-- begin --

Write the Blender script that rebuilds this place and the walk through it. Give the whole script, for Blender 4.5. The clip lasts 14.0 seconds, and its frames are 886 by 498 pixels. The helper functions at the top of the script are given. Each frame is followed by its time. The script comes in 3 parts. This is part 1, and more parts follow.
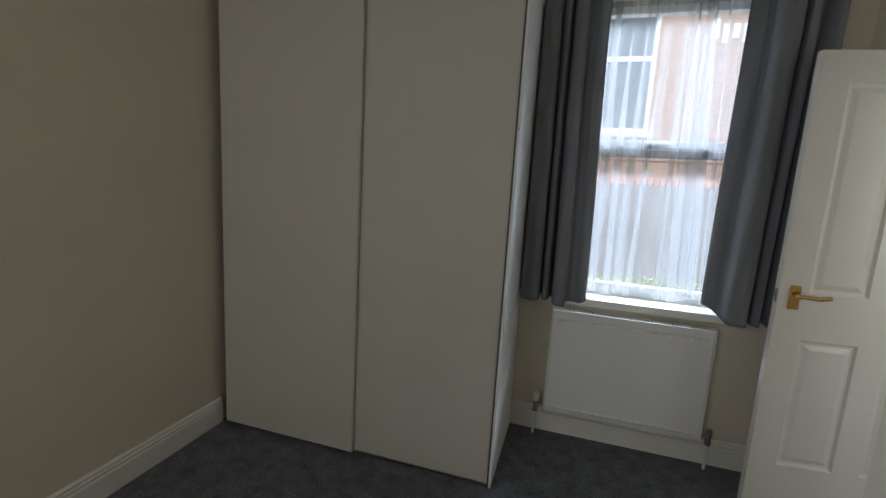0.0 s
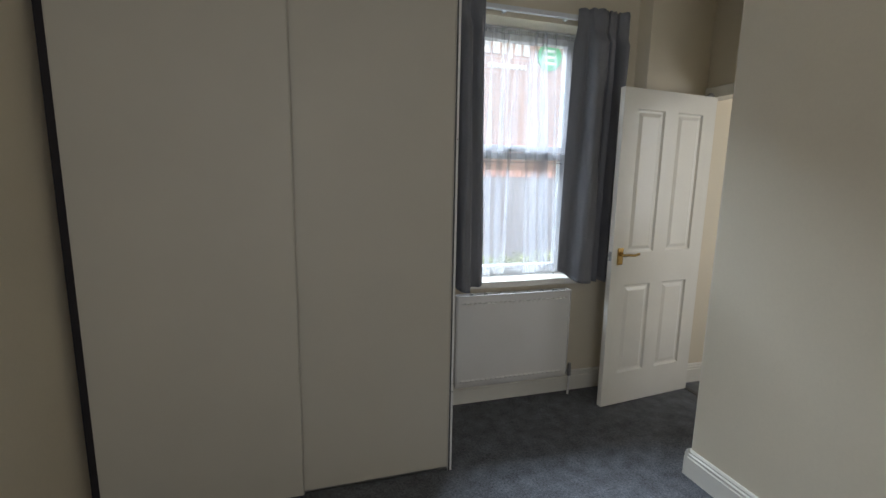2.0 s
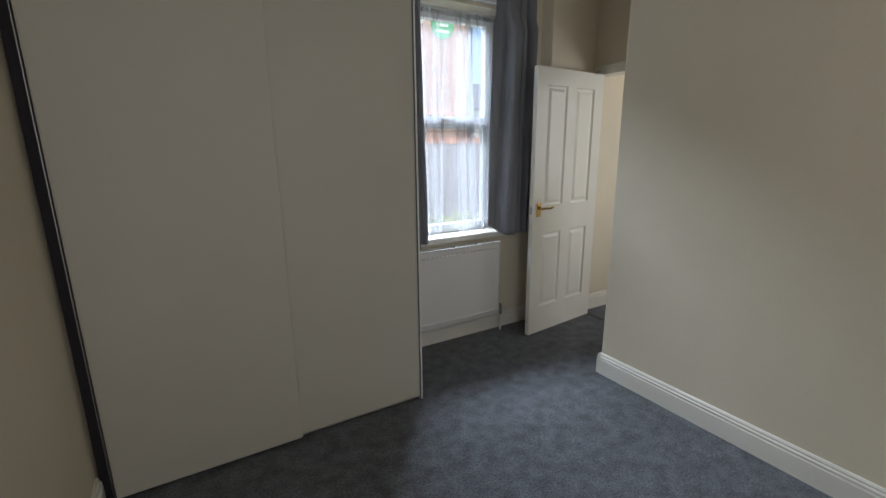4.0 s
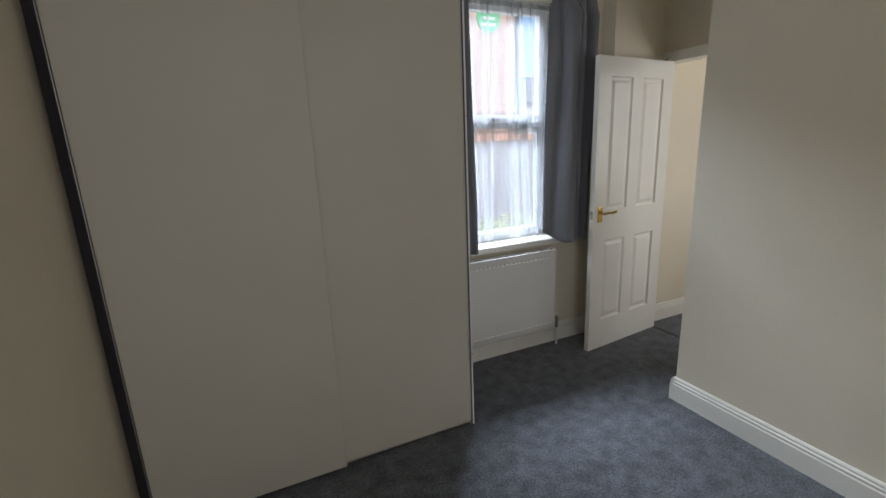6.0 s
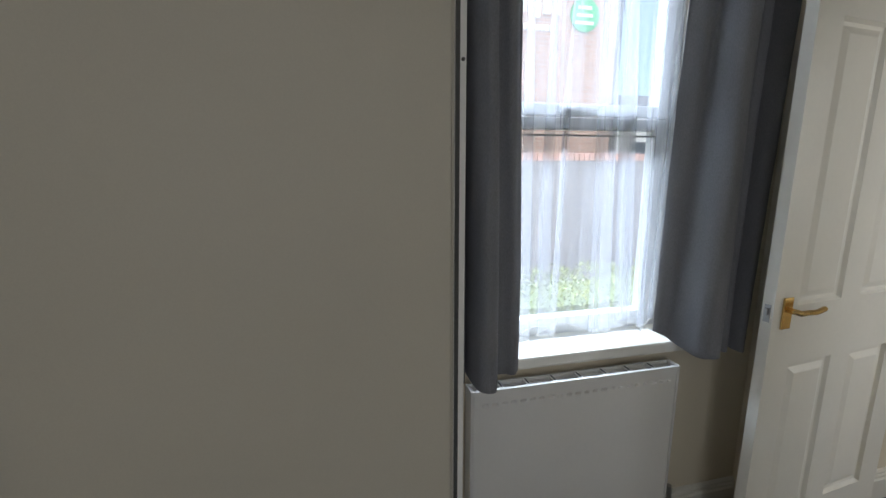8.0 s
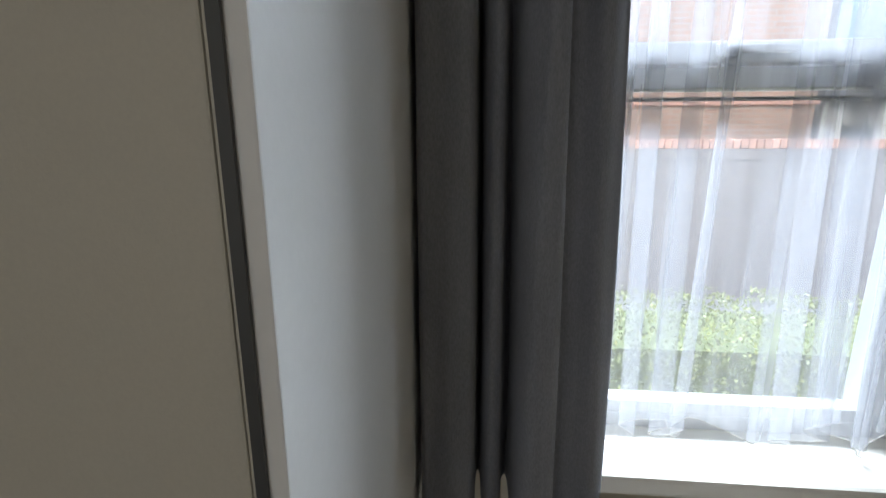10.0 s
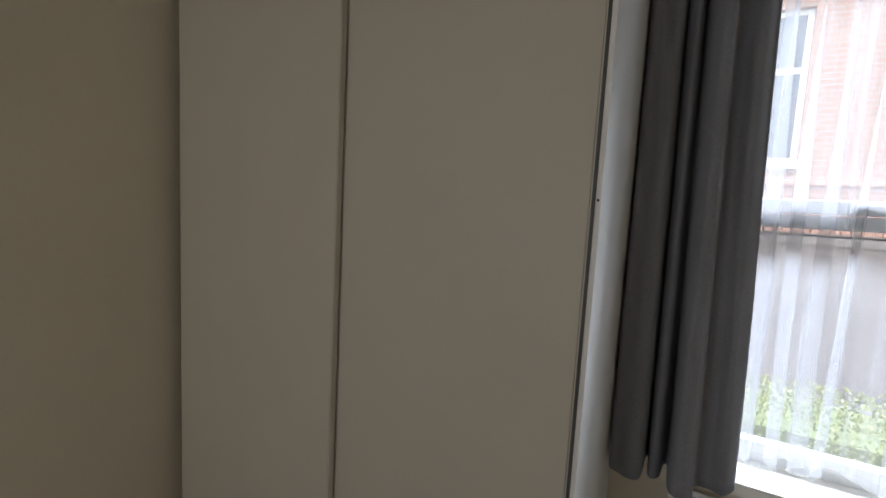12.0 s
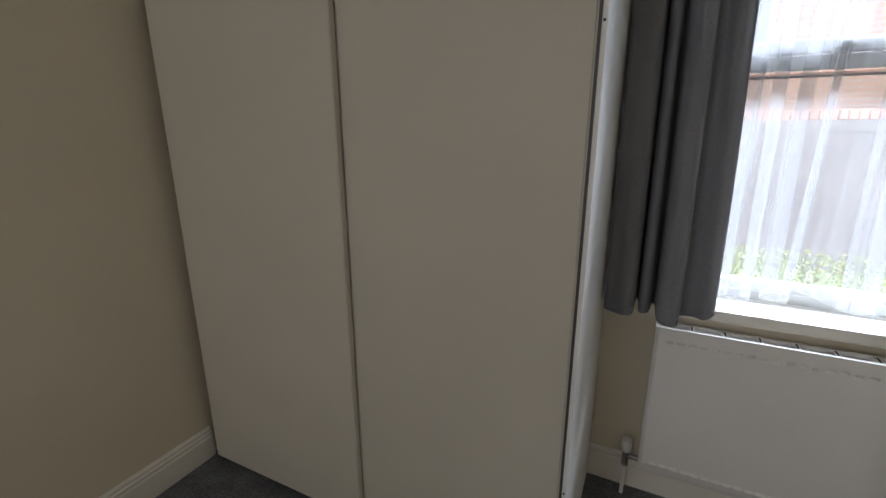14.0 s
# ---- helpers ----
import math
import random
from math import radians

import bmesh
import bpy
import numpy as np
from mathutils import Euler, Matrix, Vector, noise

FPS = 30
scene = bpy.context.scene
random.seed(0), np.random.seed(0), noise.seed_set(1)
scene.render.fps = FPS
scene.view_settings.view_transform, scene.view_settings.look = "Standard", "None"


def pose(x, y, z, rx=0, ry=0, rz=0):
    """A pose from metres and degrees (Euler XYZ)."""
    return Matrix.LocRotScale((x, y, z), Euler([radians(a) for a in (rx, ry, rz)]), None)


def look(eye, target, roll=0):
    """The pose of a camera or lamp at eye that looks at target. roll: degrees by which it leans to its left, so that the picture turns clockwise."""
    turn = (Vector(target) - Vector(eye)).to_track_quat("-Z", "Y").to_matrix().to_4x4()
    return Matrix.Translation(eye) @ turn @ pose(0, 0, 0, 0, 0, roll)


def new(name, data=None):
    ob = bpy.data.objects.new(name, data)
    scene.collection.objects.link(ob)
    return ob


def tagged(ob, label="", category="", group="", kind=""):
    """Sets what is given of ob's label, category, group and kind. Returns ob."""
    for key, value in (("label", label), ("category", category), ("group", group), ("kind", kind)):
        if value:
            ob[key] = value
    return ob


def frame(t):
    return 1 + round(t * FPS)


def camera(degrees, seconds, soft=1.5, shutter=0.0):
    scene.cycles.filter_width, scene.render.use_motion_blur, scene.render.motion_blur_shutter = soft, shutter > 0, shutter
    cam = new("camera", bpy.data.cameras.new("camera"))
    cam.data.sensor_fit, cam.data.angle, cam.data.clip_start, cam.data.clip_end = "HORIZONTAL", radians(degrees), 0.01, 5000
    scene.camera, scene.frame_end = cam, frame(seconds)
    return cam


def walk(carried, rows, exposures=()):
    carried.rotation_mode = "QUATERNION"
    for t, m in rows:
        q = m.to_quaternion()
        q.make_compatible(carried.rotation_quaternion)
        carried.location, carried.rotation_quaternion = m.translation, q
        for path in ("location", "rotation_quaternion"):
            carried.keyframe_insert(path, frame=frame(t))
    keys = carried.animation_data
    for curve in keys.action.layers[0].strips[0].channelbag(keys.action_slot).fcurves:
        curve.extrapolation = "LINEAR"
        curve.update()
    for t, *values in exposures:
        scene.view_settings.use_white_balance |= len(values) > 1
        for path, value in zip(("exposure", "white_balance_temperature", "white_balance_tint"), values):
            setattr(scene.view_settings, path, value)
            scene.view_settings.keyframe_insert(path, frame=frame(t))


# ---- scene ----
cam = camera(90.8, 14.0)
PATH = [
    (0, (0.25, -2.456, 1.396), (-0.314, -0.562, 1.086), 3.4),
    (0.5, (0.034, -2.449, 1.425), (-0.284, -0.492, 1.161), 3.3),
    (1, (-0.219, -2.427, 1.435), (-0.203, -0.442, 1.192), 2.6),
    (1.5, (-0.433, -2.456, 1.464), (-0.139, -0.498, 1.183), 1.8),
    (2, (-0.625, -2.52, 1.444), (-0.065, -0.626, 1.128), 1.0),
    (2.5, (-0.848, -2.551, 1.464), (-0.032, -0.764, 1.088), 0.5),
    (3, (-1.072, -2.604, 1.474), (-0.086, -0.922, 1.028), -0.0),
    (5.5, (-1.082, -2.721, 1.433), (-0.137, -1.026, 0.95), -2.2),
    (6, (-0.996, -2.478, 1.503), (-0.188, -0.71, 1.031), -2.3),
    (6.5, (-0.807, -2.192, 1.469), (-0.098, -0.372, 1.039), -1.5),
    (7, (-0.56, -1.883, 1.495), (0.047, -0.025, 1.069), -1.6),
    (7.2, (-0.503, -1.751, 1.462), (0.09, 0.115, 1.055), -1.2),
    (9.5, (0.221, -0.874, 1.461), (0.253, 1.086, 1.062), 0.1),
    (10, (0.107, -0.83, 1.453), (-0.061, 1.116, 1.024), -0.0),
    (10.5, (0.076, -0.842, 1.466), (-0.451, 1.04, 1.041), -0.3),
    (11, (0.111, -1.053, 1.503), (-0.753, 0.725, 1.198), -0.4),
    (11.5, (0.155, -1.333, 1.604), (-0.808, 0.419, 1.538), 3.8),
    (11.7, (0.162, -1.435, 1.617), (-0.8, 0.316, 1.517), 3.2),
    (12, (0.169, -1.568, 1.593), (-0.813, 0.163, 1.393), 3.1),
    (12.5, (0.216, -1.767, 1.447), (-0.756, -0.065, 1.05), 2.2),
    (13, (0.289, -1.895, 1.373), (-0.712, -0.255, 0.819), 0.5),
    (13.2, (0.296, -1.917, 1.369), (-0.715, -0.291, 0.792), -0.2),
    (13.5, (0.275, -1.884, 1.375), (-0.739, -0.258, 0.804), -0.4),
    (14, (0.131, -1.666, 1.4), (-0.718, 0.067, 0.875), -0.1),
]
walk(cam, [(t, look(e, g, r)) for t, e, g, r in PATH],
     exposures=[
         (0.0, 2.25, 5900, 9), (1.0, 2.4, 6050, 12), (3.0, 2.35, 5950, 10), (5.5, 2.5, 5950, 13), (7.2, 2.5, 5900, 10),
         (9.5, 2.25, 6000, 11), (10.5, 2.4, 6250, 12), (11.5, 2.4, 6300, 15), (12.5, 2.45, 6200, 14), (14.0, 2.55, 6150, 14)])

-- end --

## What is asked
From the line with "scene.collection.objects.link(ob)" through the line with "shutter > 0, shutter", repeat every line exactly, both ends included, and nothing outside that range.

## Finished task
    scene.collection.objects.link(ob)
    return ob


def tagged(ob, label="", category="", group="", kind=""):
    """Sets what is given of ob's label, category, group and kind. Returns ob."""
    for key, value in (("label", label), ("category", category), ("group", group), ("kind", kind)):
        if value:
            ob[key] = value
    return ob


def frame(t):
    return 1 + round(t * FPS)


def camera(degrees, seconds, soft=1.5, shutter=0.0):
    scene.cycles.filter_width, scene.render.use_motion_blur, scene.render.motion_blur_shutter = soft, shutter > 0, shutter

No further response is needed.